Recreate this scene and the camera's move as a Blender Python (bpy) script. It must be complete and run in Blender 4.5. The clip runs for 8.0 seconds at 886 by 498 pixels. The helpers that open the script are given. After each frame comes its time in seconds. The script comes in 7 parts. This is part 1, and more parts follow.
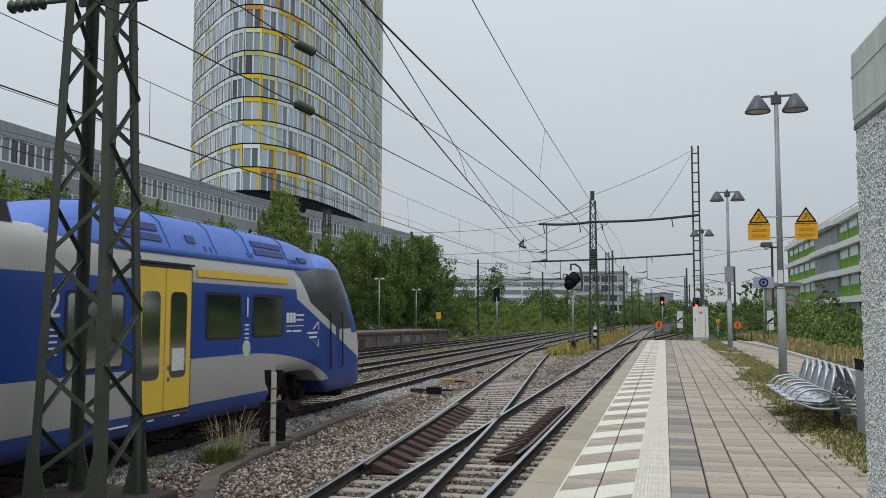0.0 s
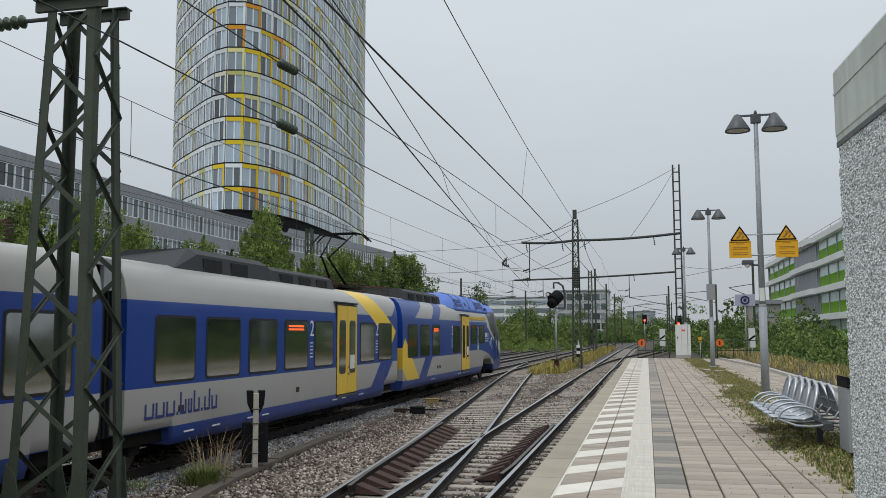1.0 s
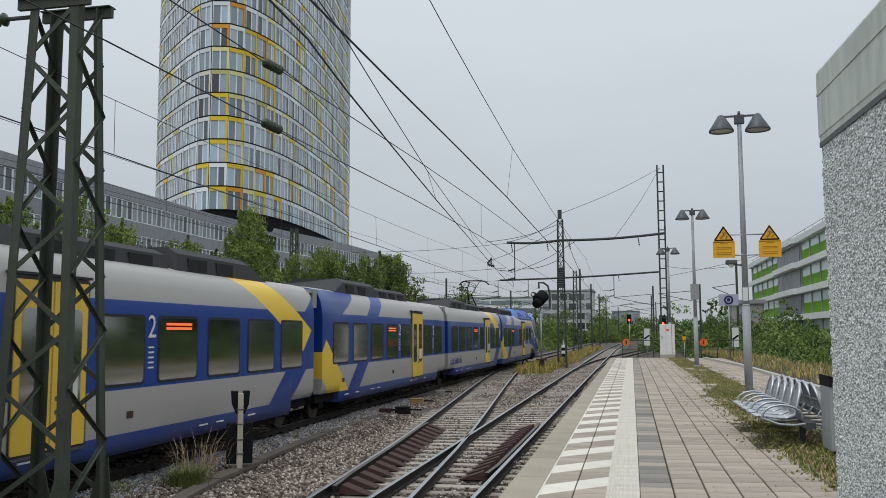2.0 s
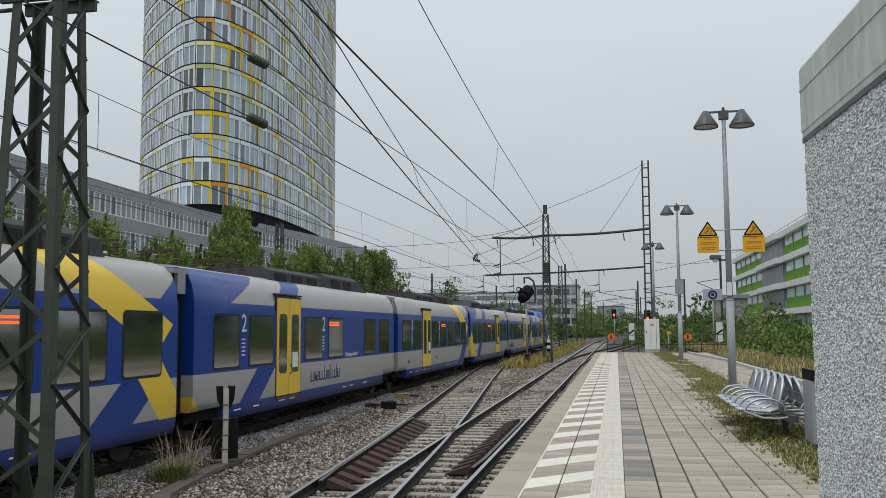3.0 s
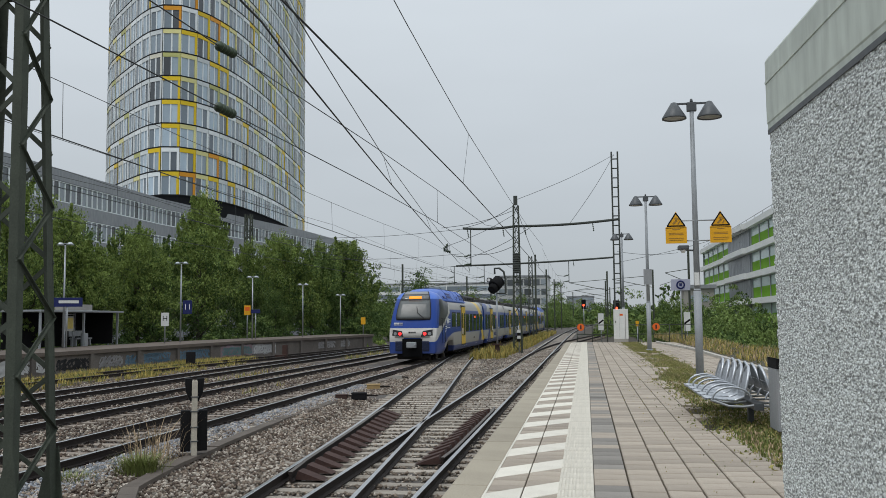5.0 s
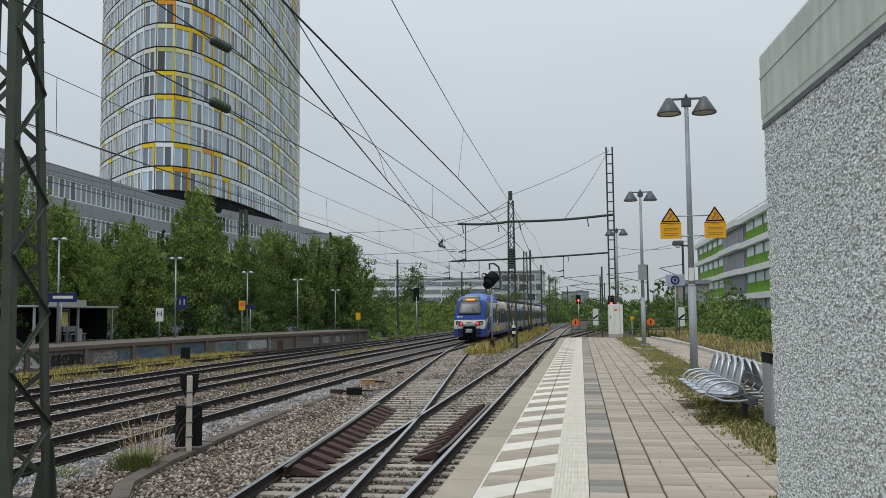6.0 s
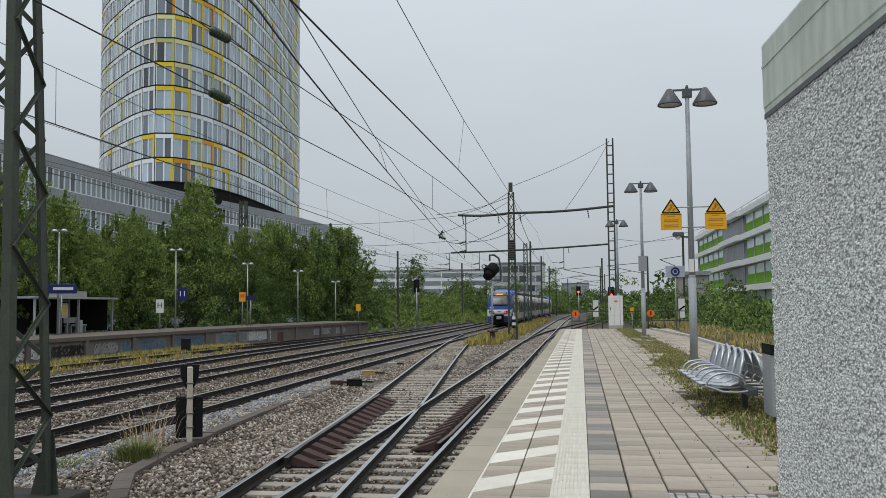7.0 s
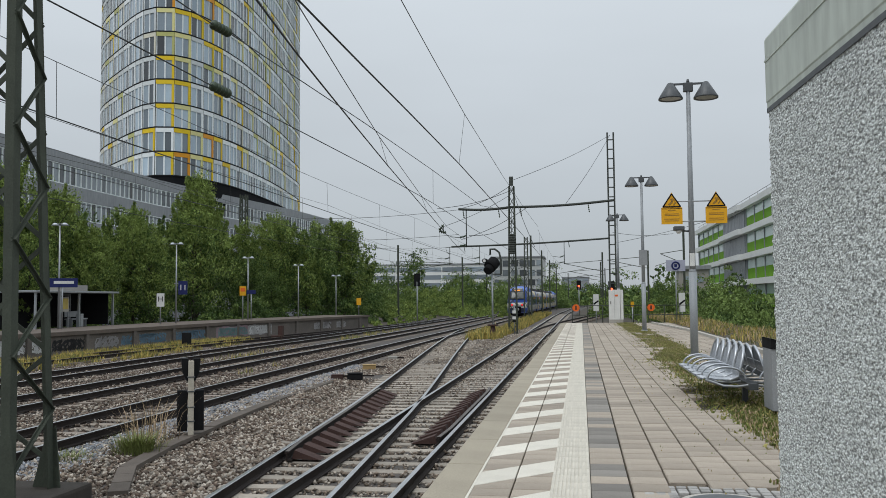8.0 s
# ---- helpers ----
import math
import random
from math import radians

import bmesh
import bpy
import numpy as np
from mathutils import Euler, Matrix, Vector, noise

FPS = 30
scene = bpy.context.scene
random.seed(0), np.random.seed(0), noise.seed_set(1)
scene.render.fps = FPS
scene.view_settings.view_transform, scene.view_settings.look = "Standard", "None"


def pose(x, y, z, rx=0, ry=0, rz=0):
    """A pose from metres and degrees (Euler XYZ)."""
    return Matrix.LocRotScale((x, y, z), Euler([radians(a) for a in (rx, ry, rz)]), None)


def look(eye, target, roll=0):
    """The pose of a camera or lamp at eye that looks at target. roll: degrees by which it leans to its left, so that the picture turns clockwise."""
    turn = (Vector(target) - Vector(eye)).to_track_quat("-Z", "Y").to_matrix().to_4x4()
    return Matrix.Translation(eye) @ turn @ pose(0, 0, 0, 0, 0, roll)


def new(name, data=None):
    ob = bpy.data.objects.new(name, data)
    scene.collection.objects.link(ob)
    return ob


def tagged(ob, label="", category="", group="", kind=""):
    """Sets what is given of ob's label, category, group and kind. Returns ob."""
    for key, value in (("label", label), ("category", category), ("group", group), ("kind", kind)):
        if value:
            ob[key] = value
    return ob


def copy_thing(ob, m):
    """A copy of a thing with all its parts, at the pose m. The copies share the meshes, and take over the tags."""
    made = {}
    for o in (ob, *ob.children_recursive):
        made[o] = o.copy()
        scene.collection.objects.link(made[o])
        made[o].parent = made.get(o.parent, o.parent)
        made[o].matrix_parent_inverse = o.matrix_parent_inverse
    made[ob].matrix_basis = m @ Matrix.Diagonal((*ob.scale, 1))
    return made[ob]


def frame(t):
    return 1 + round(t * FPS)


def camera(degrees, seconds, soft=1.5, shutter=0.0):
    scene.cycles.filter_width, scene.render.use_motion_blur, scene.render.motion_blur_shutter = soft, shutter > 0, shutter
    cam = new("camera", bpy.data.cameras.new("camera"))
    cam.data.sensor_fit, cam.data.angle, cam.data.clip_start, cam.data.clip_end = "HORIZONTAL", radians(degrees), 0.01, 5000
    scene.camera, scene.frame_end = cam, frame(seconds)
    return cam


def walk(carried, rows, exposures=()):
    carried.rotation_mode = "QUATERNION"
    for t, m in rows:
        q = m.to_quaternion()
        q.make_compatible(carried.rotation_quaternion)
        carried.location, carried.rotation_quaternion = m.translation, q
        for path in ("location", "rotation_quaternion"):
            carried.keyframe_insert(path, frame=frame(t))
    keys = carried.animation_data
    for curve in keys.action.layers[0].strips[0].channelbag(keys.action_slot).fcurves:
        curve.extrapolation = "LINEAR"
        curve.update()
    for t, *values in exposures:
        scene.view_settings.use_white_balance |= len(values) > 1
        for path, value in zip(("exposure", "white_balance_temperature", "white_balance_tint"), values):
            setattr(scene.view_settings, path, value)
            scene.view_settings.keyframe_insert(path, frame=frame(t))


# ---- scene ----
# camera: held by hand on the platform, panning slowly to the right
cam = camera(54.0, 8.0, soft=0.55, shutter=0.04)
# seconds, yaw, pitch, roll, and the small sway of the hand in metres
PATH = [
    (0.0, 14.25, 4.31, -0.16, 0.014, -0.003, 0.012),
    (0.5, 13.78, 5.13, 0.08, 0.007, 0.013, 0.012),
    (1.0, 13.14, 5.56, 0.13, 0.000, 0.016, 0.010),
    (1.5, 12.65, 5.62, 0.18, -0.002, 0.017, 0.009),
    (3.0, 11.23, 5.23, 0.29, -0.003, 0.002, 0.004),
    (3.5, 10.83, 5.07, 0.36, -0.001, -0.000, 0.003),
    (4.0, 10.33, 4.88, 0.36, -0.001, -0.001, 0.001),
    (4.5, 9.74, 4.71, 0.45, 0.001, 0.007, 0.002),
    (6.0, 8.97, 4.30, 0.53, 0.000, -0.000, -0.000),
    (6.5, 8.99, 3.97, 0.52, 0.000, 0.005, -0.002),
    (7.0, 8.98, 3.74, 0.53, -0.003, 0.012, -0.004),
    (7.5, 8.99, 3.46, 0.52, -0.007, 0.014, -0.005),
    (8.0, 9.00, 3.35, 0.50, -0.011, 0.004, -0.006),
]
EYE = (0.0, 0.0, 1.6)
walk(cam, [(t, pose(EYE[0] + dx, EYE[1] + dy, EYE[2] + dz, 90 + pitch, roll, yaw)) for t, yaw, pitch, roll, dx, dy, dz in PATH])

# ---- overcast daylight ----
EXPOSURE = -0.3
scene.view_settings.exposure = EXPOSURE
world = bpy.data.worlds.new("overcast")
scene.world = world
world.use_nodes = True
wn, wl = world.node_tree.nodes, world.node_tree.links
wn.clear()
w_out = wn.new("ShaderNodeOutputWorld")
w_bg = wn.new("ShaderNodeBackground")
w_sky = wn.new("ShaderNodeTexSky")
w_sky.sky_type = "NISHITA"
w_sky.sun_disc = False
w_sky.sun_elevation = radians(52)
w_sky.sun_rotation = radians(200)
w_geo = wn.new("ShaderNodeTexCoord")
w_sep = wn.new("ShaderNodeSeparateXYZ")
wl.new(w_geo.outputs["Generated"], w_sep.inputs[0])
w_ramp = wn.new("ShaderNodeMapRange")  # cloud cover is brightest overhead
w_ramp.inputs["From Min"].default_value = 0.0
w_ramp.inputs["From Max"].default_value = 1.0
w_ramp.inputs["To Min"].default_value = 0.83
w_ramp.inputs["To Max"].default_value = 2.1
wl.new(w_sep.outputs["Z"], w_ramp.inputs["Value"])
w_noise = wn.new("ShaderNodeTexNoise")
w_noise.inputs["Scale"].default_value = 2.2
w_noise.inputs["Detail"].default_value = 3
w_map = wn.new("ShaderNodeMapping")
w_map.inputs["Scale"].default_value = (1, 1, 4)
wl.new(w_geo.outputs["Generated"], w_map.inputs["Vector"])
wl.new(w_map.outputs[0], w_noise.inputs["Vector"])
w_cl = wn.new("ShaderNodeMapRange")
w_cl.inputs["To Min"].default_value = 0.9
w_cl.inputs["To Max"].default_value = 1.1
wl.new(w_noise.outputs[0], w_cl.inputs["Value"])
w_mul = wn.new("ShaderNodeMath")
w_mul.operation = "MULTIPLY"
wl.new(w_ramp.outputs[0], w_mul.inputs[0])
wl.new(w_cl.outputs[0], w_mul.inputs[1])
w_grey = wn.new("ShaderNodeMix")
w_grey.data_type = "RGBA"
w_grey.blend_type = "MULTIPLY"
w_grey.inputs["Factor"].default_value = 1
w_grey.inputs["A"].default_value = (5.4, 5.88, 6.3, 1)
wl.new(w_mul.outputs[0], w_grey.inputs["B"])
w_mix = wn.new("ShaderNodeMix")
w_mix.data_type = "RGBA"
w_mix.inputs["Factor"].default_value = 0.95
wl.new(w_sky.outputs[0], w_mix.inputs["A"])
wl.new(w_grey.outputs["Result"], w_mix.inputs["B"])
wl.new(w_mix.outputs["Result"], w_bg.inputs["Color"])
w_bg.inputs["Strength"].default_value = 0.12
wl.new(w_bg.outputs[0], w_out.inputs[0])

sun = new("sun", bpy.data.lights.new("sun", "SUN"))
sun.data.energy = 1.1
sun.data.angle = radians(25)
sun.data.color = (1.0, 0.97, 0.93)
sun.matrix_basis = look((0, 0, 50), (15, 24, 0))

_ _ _

Write the lines again exactly, beginning at the line that has "setattr(scene.view_settings, path, value)" and stopping after the line that has "walk(cam, [(t, pose(EYE[0]"; include no other lines.

SOLUTION —
            setattr(scene.view_settings, path, value)
            scene.view_settings.keyframe_insert(path, frame=frame(t))


# ---- scene ----
# camera: held by hand on the platform, panning slowly to the right
cam = camera(54.0, 8.0, soft=0.55, shutter=0.04)
# seconds, yaw, pitch, roll, and the small sway of the hand in metres
PATH = [
    (0.0, 14.25, 4.31, -0.16, 0.014, -0.003, 0.012),
    (0.5, 13.78, 5.13, 0.08, 0.007, 0.013, 0.012),
    (1.0, 13.14, 5.56, 0.13, 0.000, 0.016, 0.010),
    (1.5, 12.65, 5.62, 0.18, -0.002, 0.017, 0.009),
    (3.0, 11.23, 5.23, 0.29, -0.003, 0.002, 0.004),
    (3.5, 10.83, 5.07, 0.36, -0.001, -0.000, 0.003),
    (4.0, 10.33, 4.88, 0.36, -0.001, -0.001, 0.001),
    (4.5, 9.74, 4.71, 0.45, 0.001, 0.007, 0.002),
    (6.0, 8.97, 4.30, 0.53, 0.000, -0.000, -0.000),
    (6.5, 8.99, 3.97, 0.52, 0.000, 0.005, -0.002),
    (7.0, 8.98, 3.74, 0.53, -0.003, 0.012, -0.004),
    (7.5, 8.99, 3.46, 0.52, -0.007, 0.014, -0.005),
    (8.0, 9.00, 3.35, 0.50, -0.011, 0.004, -0.006),
]
EYE = (0.0, 0.0, 1.6)
walk(cam, [(t, pose(EYE[0] + dx, EYE[1] + dy, EYE[2] + dz, 90 + pitch, roll, yaw)) for t, yaw, pitch, roll, dx, dy, dz in PATH])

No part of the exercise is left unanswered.